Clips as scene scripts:
☆ ☆ ☆

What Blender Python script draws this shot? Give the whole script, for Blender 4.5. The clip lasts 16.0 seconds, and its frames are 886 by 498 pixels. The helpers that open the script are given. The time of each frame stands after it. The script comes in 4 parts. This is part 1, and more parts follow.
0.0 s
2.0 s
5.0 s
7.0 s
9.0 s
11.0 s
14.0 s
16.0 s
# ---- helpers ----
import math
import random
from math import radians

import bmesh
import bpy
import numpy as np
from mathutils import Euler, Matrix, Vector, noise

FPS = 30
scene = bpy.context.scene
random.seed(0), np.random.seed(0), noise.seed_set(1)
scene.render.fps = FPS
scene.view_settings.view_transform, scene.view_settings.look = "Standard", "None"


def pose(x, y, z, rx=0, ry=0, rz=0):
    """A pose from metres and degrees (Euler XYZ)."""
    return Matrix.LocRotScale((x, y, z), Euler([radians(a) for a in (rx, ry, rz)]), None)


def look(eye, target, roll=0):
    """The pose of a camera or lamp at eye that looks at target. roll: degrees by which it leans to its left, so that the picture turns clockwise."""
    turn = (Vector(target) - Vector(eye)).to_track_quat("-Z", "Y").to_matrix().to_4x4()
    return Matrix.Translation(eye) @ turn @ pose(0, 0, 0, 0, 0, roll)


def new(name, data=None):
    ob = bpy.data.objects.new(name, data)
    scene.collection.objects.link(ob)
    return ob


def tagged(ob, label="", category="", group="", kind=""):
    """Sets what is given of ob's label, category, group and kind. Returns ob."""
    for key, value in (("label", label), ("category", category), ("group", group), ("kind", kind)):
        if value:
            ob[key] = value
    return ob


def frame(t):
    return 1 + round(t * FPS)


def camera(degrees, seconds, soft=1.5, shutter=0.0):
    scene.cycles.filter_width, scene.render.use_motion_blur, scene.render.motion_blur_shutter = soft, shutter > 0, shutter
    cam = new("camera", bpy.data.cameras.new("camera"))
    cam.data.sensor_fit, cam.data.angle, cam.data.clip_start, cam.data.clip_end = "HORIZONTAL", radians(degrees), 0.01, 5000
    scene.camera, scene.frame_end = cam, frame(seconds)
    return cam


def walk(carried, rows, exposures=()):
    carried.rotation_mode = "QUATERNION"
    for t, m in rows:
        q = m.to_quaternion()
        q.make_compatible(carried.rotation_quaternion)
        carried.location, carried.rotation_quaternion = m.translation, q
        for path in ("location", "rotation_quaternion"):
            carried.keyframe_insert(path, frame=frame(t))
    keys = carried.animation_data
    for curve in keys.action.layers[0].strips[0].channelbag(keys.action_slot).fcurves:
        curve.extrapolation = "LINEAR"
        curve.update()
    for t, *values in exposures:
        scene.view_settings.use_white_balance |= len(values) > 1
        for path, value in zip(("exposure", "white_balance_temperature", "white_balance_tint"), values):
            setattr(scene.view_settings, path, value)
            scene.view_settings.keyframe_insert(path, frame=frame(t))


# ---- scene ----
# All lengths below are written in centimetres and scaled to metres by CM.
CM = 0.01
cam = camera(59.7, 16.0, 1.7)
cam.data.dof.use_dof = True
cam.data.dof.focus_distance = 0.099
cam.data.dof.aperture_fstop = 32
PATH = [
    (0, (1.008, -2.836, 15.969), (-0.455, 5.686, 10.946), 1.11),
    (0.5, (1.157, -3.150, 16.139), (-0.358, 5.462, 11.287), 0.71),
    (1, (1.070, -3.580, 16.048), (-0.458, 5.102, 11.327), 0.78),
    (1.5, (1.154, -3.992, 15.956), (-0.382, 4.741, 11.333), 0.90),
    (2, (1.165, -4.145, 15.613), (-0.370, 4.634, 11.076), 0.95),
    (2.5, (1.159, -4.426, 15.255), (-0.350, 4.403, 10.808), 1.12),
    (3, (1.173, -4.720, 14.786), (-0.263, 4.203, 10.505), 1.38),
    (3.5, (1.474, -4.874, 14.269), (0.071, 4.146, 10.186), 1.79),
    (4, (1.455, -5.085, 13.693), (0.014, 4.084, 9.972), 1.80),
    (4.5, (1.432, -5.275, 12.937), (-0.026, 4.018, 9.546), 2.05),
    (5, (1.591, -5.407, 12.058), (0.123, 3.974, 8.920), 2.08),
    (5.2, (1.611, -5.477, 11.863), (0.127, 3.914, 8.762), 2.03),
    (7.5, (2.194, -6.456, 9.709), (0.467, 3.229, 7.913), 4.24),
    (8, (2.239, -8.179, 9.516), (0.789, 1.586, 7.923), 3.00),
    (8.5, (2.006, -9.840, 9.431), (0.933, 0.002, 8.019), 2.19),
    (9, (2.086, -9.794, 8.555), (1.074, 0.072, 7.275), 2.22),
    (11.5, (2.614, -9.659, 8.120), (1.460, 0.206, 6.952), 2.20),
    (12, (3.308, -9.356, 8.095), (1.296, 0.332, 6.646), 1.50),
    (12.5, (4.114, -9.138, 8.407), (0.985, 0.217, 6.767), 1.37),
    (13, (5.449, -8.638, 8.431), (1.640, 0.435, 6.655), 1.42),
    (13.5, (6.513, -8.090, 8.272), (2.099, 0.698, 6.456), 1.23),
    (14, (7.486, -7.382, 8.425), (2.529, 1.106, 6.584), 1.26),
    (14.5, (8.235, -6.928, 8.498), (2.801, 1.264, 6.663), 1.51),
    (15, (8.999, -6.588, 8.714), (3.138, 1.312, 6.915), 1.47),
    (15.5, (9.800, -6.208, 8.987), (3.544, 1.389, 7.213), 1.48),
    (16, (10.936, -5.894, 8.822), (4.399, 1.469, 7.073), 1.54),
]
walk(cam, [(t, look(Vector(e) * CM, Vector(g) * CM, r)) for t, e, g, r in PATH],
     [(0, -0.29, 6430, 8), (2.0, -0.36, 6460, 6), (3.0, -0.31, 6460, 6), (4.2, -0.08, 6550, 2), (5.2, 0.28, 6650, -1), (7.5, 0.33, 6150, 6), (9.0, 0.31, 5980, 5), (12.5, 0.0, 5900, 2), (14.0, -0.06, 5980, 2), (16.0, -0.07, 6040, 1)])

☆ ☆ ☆

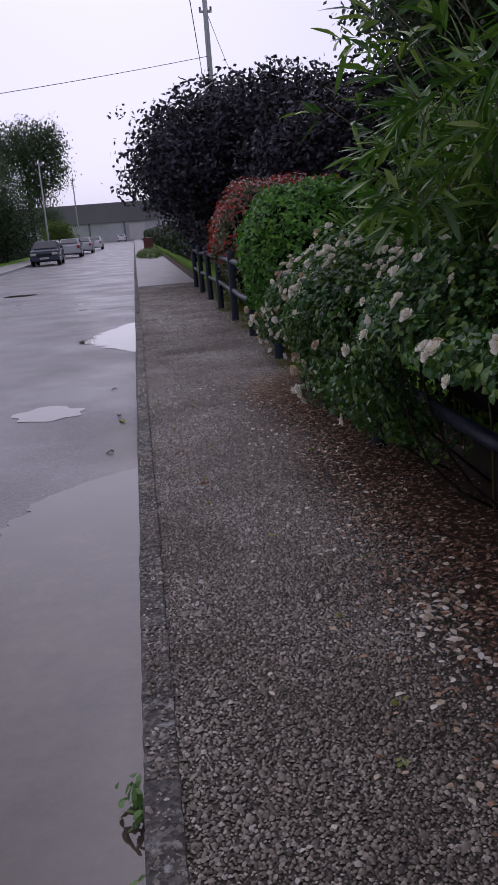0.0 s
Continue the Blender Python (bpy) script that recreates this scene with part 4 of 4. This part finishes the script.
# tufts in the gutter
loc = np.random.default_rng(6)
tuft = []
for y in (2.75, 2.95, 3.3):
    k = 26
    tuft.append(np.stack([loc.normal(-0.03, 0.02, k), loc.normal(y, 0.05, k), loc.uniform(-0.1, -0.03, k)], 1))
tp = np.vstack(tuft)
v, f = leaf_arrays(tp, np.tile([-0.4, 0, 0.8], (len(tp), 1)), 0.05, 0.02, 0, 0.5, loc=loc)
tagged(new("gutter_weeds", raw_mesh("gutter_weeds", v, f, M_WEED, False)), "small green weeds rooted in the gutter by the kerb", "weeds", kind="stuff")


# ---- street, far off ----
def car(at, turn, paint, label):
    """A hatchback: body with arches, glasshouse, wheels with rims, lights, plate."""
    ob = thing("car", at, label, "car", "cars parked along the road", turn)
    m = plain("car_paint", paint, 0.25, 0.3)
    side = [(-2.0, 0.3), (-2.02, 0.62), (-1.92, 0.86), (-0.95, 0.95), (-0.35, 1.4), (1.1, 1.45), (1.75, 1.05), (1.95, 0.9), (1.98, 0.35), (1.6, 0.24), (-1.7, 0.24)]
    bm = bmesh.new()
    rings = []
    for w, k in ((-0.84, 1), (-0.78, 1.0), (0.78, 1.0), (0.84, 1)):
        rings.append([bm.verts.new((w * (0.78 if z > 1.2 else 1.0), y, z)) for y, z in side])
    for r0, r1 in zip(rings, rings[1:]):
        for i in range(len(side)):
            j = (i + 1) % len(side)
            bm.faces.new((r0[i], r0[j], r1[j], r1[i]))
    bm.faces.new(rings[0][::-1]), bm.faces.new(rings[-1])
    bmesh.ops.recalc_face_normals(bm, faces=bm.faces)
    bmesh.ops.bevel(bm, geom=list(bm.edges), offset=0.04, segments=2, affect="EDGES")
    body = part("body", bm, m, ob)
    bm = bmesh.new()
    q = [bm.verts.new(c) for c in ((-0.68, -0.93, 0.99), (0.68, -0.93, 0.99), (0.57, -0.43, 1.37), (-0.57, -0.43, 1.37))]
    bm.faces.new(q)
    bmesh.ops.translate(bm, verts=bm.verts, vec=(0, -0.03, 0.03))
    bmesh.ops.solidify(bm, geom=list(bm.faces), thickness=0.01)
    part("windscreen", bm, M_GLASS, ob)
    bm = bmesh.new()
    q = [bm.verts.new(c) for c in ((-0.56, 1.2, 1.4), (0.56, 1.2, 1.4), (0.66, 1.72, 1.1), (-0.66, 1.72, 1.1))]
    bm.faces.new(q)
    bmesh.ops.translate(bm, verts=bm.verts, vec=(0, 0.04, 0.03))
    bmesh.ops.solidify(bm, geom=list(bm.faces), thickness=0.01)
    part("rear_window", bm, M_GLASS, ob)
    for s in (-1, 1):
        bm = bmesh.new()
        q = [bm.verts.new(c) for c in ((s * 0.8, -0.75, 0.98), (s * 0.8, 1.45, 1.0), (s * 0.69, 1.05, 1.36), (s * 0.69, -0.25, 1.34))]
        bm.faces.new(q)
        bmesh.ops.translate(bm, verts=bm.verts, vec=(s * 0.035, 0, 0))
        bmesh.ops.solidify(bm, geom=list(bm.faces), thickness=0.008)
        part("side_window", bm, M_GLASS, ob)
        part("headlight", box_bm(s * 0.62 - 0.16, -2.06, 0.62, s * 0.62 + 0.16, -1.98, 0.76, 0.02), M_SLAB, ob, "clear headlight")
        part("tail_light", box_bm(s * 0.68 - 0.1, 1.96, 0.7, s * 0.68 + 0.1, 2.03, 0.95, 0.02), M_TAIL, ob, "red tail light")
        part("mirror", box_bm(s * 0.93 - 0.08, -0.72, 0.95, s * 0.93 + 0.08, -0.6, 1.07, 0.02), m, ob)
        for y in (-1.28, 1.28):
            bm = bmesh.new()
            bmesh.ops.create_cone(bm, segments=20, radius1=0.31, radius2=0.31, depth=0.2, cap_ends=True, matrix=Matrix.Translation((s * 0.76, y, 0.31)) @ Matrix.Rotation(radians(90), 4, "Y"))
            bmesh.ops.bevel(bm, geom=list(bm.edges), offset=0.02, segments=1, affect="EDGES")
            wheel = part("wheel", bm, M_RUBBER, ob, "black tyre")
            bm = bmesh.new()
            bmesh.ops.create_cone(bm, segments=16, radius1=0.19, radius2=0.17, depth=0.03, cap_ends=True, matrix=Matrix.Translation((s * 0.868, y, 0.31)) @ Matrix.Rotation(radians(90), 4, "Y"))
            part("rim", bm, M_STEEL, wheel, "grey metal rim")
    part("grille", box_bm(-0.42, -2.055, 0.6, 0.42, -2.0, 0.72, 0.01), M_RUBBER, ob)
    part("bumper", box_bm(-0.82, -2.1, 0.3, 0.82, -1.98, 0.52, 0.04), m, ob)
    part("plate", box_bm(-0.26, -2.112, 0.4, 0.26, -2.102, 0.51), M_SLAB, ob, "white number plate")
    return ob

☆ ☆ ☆

Repeat word for word the stretch of lines from the one with "for path, value" down to the one with "scene.view_settings.keyframe_insert(path, frame=frame(t))", both included.

        for path, value in zip(("exposure", "white_balance_temperature", "white_balance_tint"), values):
            setattr(scene.view_settings, path, value)
            scene.view_settings.keyframe_insert(path, frame=frame(t))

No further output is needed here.